Wednesday, March 16, 2011

OOP and OOA - the new age

How come programmers have advanced so far in the evolution that the architects that lead the overall design have been left so far behind? How come that they teach and preach the same stuff their grandpa would (if he'd be still alive)?

It might seem like a strong opinion to you. Tough one if it does. You might be one of the architects that I mentioned above.

So what's the deal?

Let's examine two of the many OOP techniques at our disposal: Inheritance and Composition.

Inheritance (quoted after Wikipedia):

"In object-oriented programming (OOP), inheritance is a way to compartmentalize and reuse code by creating collections of attributes and behaviors called objects which can be based on previously created objects. In classical inheritance where objects are defined by classes, classes can inherit other classes. [...]
The inheritance concept was invented in 1967 for Simula."

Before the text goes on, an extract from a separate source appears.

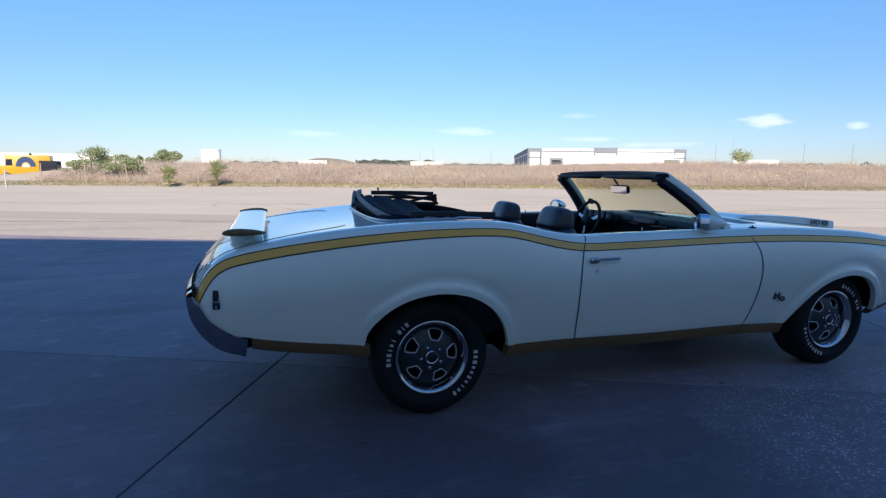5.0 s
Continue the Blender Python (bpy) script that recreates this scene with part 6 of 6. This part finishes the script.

Composition (again - from wikipedia):

"In computer science, object composition (not to be confused with function composition) is a way to combine simple objects or data types into more complex ones. Compositions are a critical building block of many basic data structures, including the tagged union, the linked list, and the binary tree, as well as the object used in object-oriented programming.
Composited (composed) objects are often referred to as having a "has a" relationship."

So it's dead simple, right? Son is his father's child but a car has wheels and eingine, right?

So please anyone tell me why the F so many enterprise-grade systems are created in a monolithic way? For haven's sake the 80's are gone, it's the year 2011!.

And don't you go about telling me that the technology isn't there yet! Oh it's there. In fact it's been there for a couple of years now. Starting with the first servlet containers!

So you'll say that creating a system that shares common security configuration (and thus uses some sort of single-sign-on feature) is not easy? Wake up, dude! It's been ready for ages!

So maybe it's the build time that's causing you to lean towards a monolithic design? Goddamn it! Is it really faster to build and deploy a 200MB War file than to build just one single part of it and dynamically restart the context?

Ok - I get it. You still need to cover your part of the deal, right?. If everything would be so dead simple you'd not be needed at all and that'd mean that you'd be without work. So who the hell would control what parts would need to emerge for the whole system to work??? Well, we (programmers) would't have to finally do your job.

All and all my point is: keep it simple and small.